JAKARTA (AFP) – United States Vice-President Mike Pence on Thursday (April 20) toured the biggest mosque in Indonesia, the world’s most populous Muslim-majority country, during a visit seen as a bid by his administration to heal divisions with the Islamic world.
After kicking off his stop in Indonesia by praising the country’s moderate Islam as “an inspiration”, he visited Istiqlal Mosque, which can accommodate 200,000 worshippers and whose vast, white dome towers over downtown Jakarta.
He slipped off his shoes before being guided around the mosque, which is also the biggest in South-east Asia, accompanied by his wife and two daughters in headscarves, as well as Istiqlal’s Grand Imam Nasaruddin Umar.
His visit represents the most high-profile outreach to Muslims by the Donald Trump administration since the brash billionaire came to office and echoes a similar trip by Barack and Michelle Obama in 2010.
Since becoming president almost 100 days ago, Trump has hosted leaders from majority-Muslim Jordan, Iraq, Saudi Arabia and Egypt.
But his administration has also tried to ban travellers from several Muslim-majority nations, citing concerns about terrorism – an effort currently being challenged in US courts.
As a presidential candidate, Trump often appeared to flirt with the far right as he railed against “radical Islamic terrorism”.
But Pence struck a starkly different tone during his visit to Indonesia, which has often been praised as a successful Muslim democracy where most practise a moderate form of Islam and coexist peacefully with substantial religious minorities.
“Indonesia’s tradition of moderate Islam is frankly an inspiration to the world and we commend you and your people,” he said after talks with President Joko Widodo at the presidential palace in Jakarta.
“In your nation as in mine, religion unifies, it doesn’t divide.”
TOLERANT ISLAM UNDER THREAT
Pence is currently on a tour of South Korea, Japan, Indonesia and Australia that is aimed at smoothing some of the rougher edges of Trump’s rhetoric.
In South Korea and Japan, Pence played down protectionist declarations of “America first” and reaffirmed US treaty commitments to the security of the two countries as tensions rise over Pyongyang’s nuclear programme.
At the mosque in Jakarta, Pence and his family also toured the cavernous main prayer room – which was empty during his visit but fills up with tens of thousands of worshippers during key dates in the Muslim calender – and admired the towering dome.
A man showed the US leader how he beats a carved drum next to the courtyard, a local addition to the traditional call to prayer.
Pence then held an interfaith dialogue behind closed doors with representatives of the Christian, Buddhist, Confucian, Hindu and Muslim faiths.

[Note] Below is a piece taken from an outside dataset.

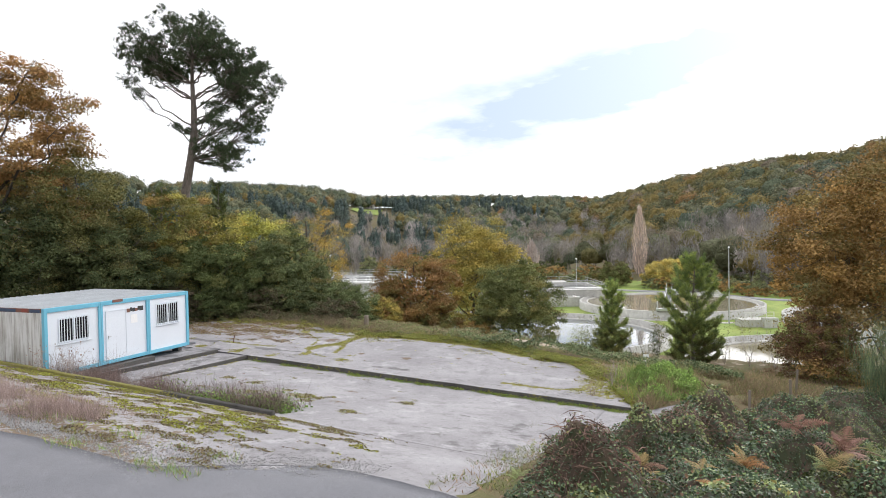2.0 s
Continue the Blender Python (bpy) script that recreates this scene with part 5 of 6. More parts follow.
def build_brambles():
    rng = np.random.default_rng(21)
    # dark sheet just under the leaves, its colour painting shade into the gaps
    gx, gy = np.meshgrid(np.arange(0.5, 18.01, 0.12), np.arange(5.5, 27.01, 0.12), indexing="ij")
    hb, top, out, who = bramble_top(gx.ravel(), gy.ravel())
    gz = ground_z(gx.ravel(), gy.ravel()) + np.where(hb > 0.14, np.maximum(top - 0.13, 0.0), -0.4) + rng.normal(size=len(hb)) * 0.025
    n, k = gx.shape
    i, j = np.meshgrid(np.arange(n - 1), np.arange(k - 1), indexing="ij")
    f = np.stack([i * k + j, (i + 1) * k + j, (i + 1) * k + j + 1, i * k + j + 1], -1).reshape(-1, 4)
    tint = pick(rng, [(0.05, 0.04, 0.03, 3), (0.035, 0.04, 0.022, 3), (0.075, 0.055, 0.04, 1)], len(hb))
    tagged(new("bramble_gap_shade", raw_mesh("bramble_gap_shade", np.stack([gx.ravel(), gy.ravel(), gz], 1), f, FOLIAGE, tint)), "dark sheet standing in for shade between the bramble leaves", "brambles", kind="stuff")
    n = 340000
    x, y = rng.uniform(0.8, 18, n), rng.uniform(5.5, 27, n)
    near = rng.random(n) < np.clip(1.35 - (y - 8) / 15, 0.3, 1)
    x, y = x[near], y[near]
    ok = bramble_height(x, y) > 0.13
    x, y = x[ok], y[ok]
    ok = bald(x, y) * 0.72 < rng.random(len(x))
    x, y = x[ok], y[ok]
    hb, top, out, who = bramble_top(x, y)
    h = np.maximum(top - rng.exponential(0.055, len(x)) + 0.03 * rng.random(len(x)), 0.02)
    cent = np.stack([x, y, ground_z(x, y) + h], 1)
    way = np.concatenate([out * 0.8, np.full((len(x), 1), 0.75)], 1)
    v, f = leaf_quads(cent, 0.033 * np.random.default_rng(5).uniform(0.7, 1.25, 620)[who], rng, 0.66, 0.1, way * 1.1)
    tone = rng.uniform(0.6, 1.45, 620)[who][:, None]
    pale = (rng.random(620) < 0.22)[who] & (rng.random(len(x)) < 0.75)
    col = pick(rng, BRAMBLE, len(x))
    col[pale] = pick(rng, [(0.13, 0.17, 0.06, 3), (0.17, 0.20, 0.07, 2), (0.24, 0.20, 0.07, 0.5)], int(pale.sum()))
    tagged(new("brambles", raw_mesh("brambles", v, f, GLOSSY_LEAF, np.repeat(col * tone, 4, 0))), "dense dark green brambles heaped beside the driveway", "brambles", kind="stuff")
    m = 5200
    x, y = rng.uniform(1, 16, m), rng.uniform(8, 23, m)
    hb, top, out, who = bramble_top(x, y)
    w = (hb > 0.3) & (rng.random(m) < 0.22)
    x, y, top = x[w], y[w], top[w]
    tuft_field("bramble_stems", "dry brown bramble stems and dead grass", "stems", x, y, rng.uniform(0.15, 0.45, len(x)), np.full(len(x), 0.010), np.full(len(x), 0.6), TWIG, 23, zf=ground_z(x, y) + np.maximum(top - 0.1, 0))
    dead = [(0.13, 0.085, 0.065, 3), (0.20, 0.135, 0.105, 2), (0.08, 0.055, 0.045, 2)]
    for name, label, cx, cy, rx, ry, m, seed in (("dead_stems", "tangle of dry brown stems over the bramble heap", 2.05, 11.15, 0.75, 0.6, 1500, 24),
                                                 ("dead_thicket", "brown leafless thicket behind the brambles", 6.0, 15.7, 1.7, 1.1, 3600, 25)):
        x, y = cx + rng.normal(size=m) * rx * 0.6, cy + rng.normal(size=m) * ry * 0.6
        hb, top, out, who = bramble_top(x, y)
        ok = hb > 0.2
        x, y, top = x[ok], y[ok], top[ok]
        base = np.stack([x, y, ground_z(x, y) + top * rng.uniform(0.75, 1.03, len(x))], 1)
        fall = rng.normal(size=(len(x), 3)) * np.array([0.17, 0.17, 0.10]) - np.array([0.0, 0.03, 0.08]) * rng.uniform(0, 1.8, (len(x), 1))
        side = rng.normal(size=(len(x), 3)) * 0.0045
        v = np.stack([base - side, base + side, base + fall * 0.5 + np.array([0, 0, 0.05]) + side, base + fall * 0.5 + np.array([0, 0, 0.05]) - side, base + fall], 1)
        nn = np.arange(len(x))[:, None] * 5
        tri = np.concatenate([nn + np.array([[0, 1, 2]]), nn + np.array([[0, 2, 3]]), nn + np.array([[3, 2, 4]])])
        tagged(new(name, raw_mesh(name, v.reshape(-1, 3), tri, FOLIAGE, np.repeat(pick(rng, dead, len(x)), 5, 0))), label, "stems", kind="stuff")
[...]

The vice president’s upbeat tone about Indonesian Islam contrasts with growing concerns inside the country that the traditionally inclusive brand of the religion is under threat from hardliners and a trend towards conservatism.
On Wednesday, Jakarta’s Christian governor Basuki Tjahaja Purnama was defeated in a run-off election to lead the capital by a Muslim challenger who was accused of pandering to hardliners to win votes.
Basuki, known by his nickname Ahok, lost after his once-unassailable lead in opinion polls was dented when he was put on trial for blasphemy in a case criticised as politically motivated.
Following his poll loss, he looks set to escape jail after prosecutors recommended in a court hearing Thursday that he be given only probation.
Pence’s Muslim outreach in Indonesia, where 90 per cent of the 255 million inhabitants are followers of the faith, has been welcomed locally but it is unlikely to be enough to assuage fears that the Trump administration is anti-Islam.
“President Trump’s hostile pronouncements on Islam and Muslims have done considerable damage to his reputation in the Islamic world. It would take more than a visit to repair the damage,” said Fawaz Gerges, an expert on the Middle East and Islam at the London School of Economics.
After his talks with Joko, Pence also said the US was committed to building a stronger defence partnership to combat terrorism, and guaranteeing freedom of navigation in the South China Sea, where Indonesian and Chinese vessels have recently clashed.